• [EXERCISE] Reproduce the listing exactly, with no pictures in your copy.

═══ DATA EXCERPT

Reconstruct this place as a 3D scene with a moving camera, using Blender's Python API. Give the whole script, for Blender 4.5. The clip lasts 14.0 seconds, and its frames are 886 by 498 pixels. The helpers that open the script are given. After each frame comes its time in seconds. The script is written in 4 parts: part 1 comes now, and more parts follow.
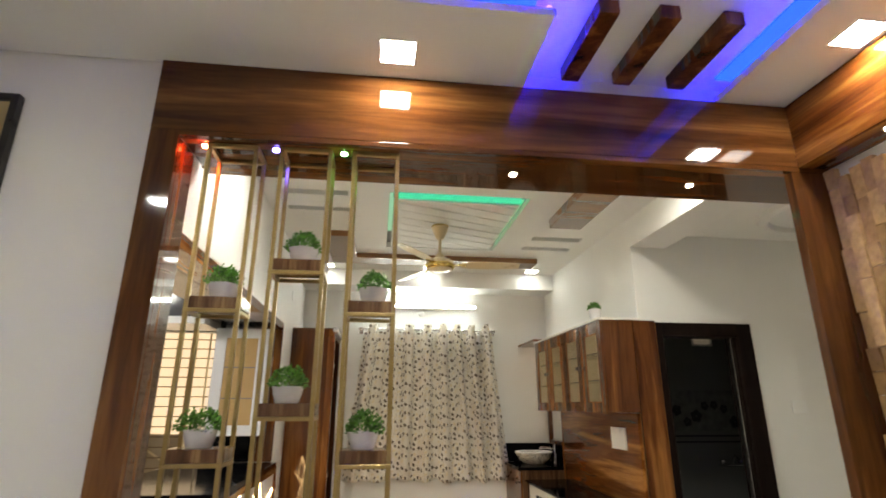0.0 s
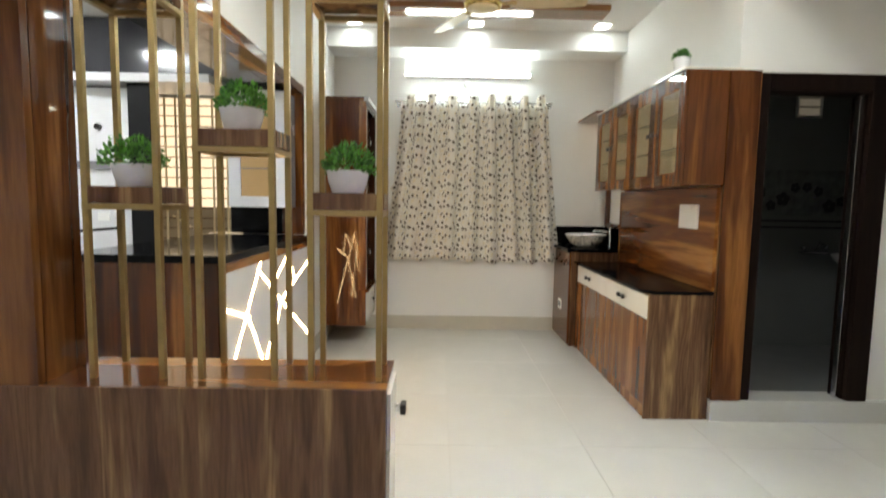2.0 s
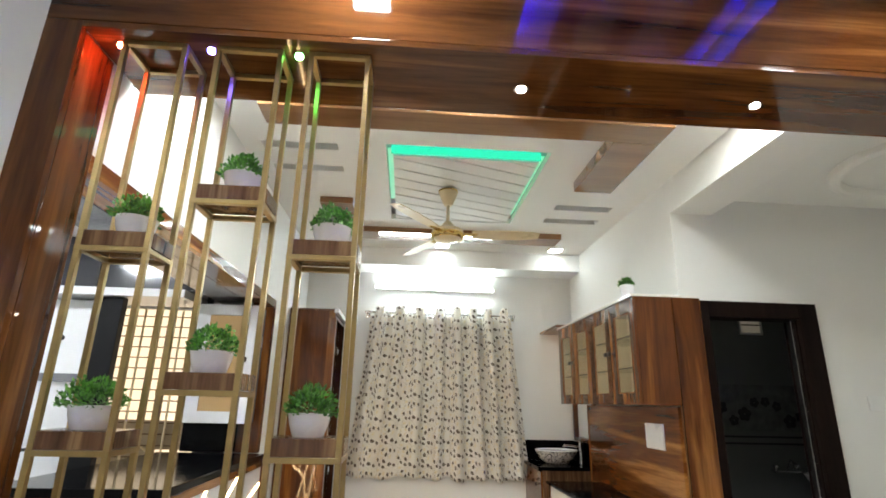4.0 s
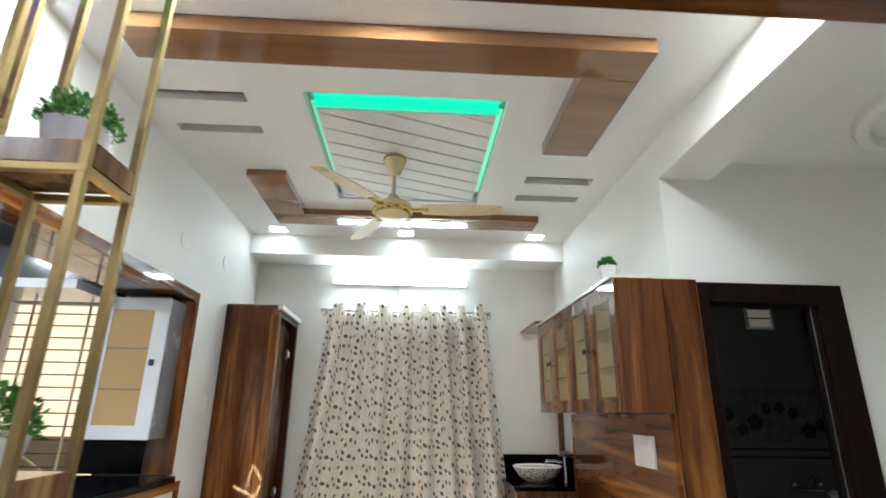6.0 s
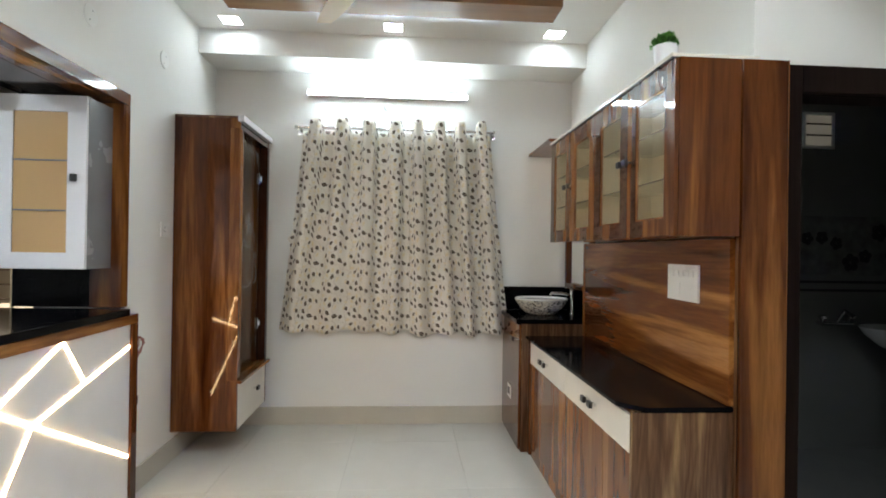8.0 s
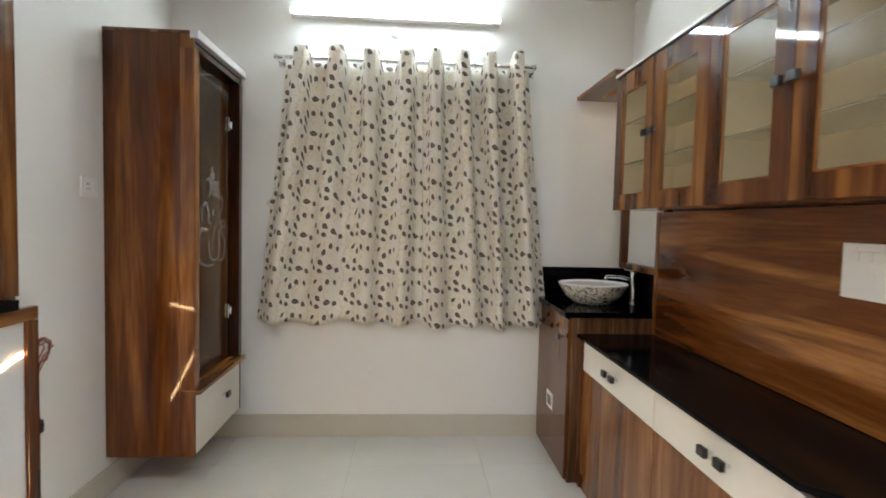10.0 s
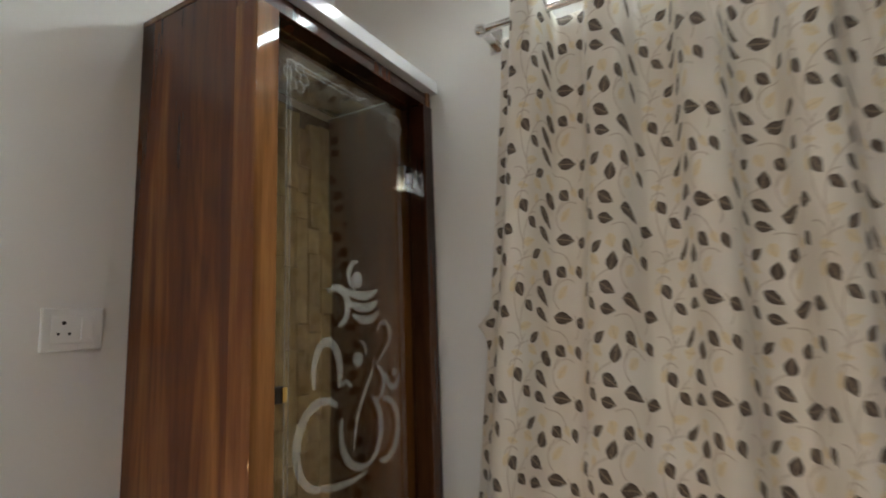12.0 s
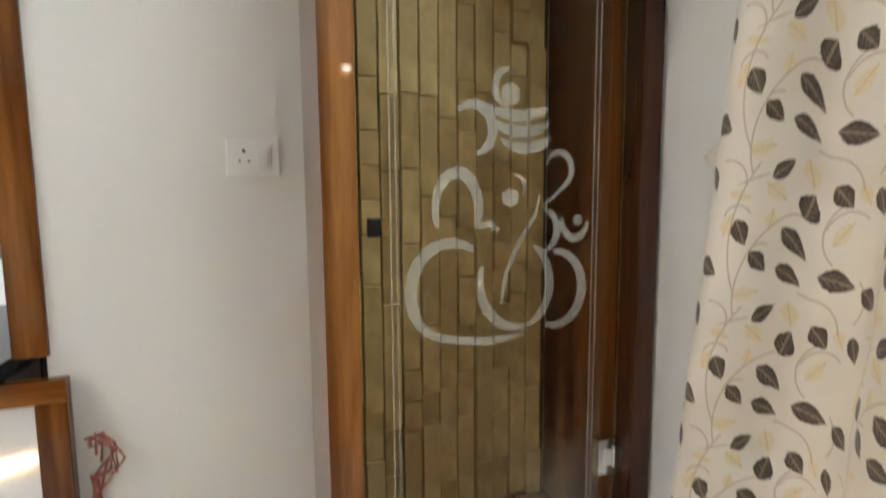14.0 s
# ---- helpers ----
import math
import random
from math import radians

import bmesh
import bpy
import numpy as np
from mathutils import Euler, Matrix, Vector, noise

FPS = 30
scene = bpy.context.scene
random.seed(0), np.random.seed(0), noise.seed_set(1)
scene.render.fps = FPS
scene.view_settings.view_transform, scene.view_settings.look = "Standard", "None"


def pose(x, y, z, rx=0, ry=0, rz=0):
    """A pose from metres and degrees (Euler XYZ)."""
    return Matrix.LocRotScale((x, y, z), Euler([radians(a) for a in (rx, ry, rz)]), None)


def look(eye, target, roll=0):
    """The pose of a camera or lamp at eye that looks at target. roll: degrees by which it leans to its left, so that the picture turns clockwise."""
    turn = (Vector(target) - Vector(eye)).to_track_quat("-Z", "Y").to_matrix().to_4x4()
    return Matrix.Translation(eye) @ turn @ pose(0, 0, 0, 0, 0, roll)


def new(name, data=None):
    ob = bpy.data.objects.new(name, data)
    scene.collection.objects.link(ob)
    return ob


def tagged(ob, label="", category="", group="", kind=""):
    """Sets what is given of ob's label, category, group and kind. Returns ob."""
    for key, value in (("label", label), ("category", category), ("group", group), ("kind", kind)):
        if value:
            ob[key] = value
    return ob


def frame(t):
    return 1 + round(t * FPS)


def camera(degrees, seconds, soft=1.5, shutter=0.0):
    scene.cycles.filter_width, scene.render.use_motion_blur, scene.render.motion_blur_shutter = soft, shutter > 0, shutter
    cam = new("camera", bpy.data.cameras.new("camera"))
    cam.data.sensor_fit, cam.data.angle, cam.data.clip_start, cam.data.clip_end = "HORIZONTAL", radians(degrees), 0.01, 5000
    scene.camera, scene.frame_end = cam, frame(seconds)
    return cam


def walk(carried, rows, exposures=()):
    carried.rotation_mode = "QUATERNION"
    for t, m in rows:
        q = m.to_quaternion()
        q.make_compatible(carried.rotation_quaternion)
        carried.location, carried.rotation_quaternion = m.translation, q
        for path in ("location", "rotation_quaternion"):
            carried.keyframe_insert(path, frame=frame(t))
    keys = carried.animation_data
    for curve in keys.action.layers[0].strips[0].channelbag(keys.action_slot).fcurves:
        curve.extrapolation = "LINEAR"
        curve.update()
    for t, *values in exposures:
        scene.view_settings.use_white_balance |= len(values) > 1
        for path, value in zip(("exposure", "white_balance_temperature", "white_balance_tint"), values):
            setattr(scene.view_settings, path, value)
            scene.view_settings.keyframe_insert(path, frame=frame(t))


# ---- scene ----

══════

• [CORRECT OUTPUT]
Reconstruct this place as a 3D scene with a moving camera, using Blender's Python API. Give the whole script, for Blender 4.5. The clip lasts 14.0 seconds, and its frames are 886 by 498 pixels. The helpers that open the script are given. After each frame comes its time in seconds. The script is written in 4 parts: part 1 comes now, and more parts follow.
0.0 s
2.0 s
4.0 s
6.0 s
8.0 s
10.0 s
12.0 s
14.0 s
# ---- helpers ----
import math
import random
from math import radians

import bmesh
import bpy
import numpy as np
from mathutils import Euler, Matrix, Vector, noise

FPS = 30
scene = bpy.context.scene
random.seed(0), np.random.seed(0), noise.seed_set(1)
scene.render.fps = FPS
scene.view_settings.view_transform, scene.view_settings.look = "Standard", "None"


def pose(x, y, z, rx=0, ry=0, rz=0):
    """A pose from metres and degrees (Euler XYZ)."""
    return Matrix.LocRotScale((x, y, z), Euler([radians(a) for a in (rx, ry, rz)]), None)


def look(eye, target, roll=0):
    """The pose of a camera or lamp at eye that looks at target. roll: degrees by which it leans to its left, so that the picture turns clockwise."""
    turn = (Vector(target) - Vector(eye)).to_track_quat("-Z", "Y").to_matrix().to_4x4()
    return Matrix.Translation(eye) @ turn @ pose(0, 0, 0, 0, 0, roll)


def new(name, data=None):
    ob = bpy.data.objects.new(name, data)
    scene.collection.objects.link(ob)
    return ob


def tagged(ob, label="", category="", group="", kind=""):
    """Sets what is given of ob's label, category, group and kind. Returns ob."""
    for key, value in (("label", label), ("category", category), ("group", group), ("kind", kind)):
        if value:
            ob[key] = value
    return ob


def frame(t):
    return 1 + round(t * FPS)


def camera(degrees, seconds, soft=1.5, shutter=0.0):
    scene.cycles.filter_width, scene.render.use_motion_blur, scene.render.motion_blur_shutter = soft, shutter > 0, shutter
    cam = new("camera", bpy.data.cameras.new("camera"))
    cam.data.sensor_fit, cam.data.angle, cam.data.clip_start, cam.data.clip_end = "HORIZONTAL", radians(degrees), 0.01, 5000
    scene.camera, scene.frame_end = cam, frame(seconds)
    return cam


def walk(carried, rows, exposures=()):
    carried.rotation_mode = "QUATERNION"
    for t, m in rows:
        q = m.to_quaternion()
        q.make_compatible(carried.rotation_quaternion)
        carried.location, carried.rotation_quaternion = m.translation, q
        for path in ("location", "rotation_quaternion"):
            carried.keyframe_insert(path, frame=frame(t))
    keys = carried.animation_data
    for curve in keys.action.layers[0].strips[0].channelbag(keys.action_slot).fcurves:
        curve.extrapolation = "LINEAR"
        curve.update()
    for t, *values in exposures:
        scene.view_settings.use_white_balance |= len(values) > 1
        for path, value in zip(("exposure", "white_balance_temperature", "white_balance_tint"), values):
            setattr(scene.view_settings, path, value)
            scene.view_settings.keyframe_insert(path, frame=frame(t))


# ---- scene ----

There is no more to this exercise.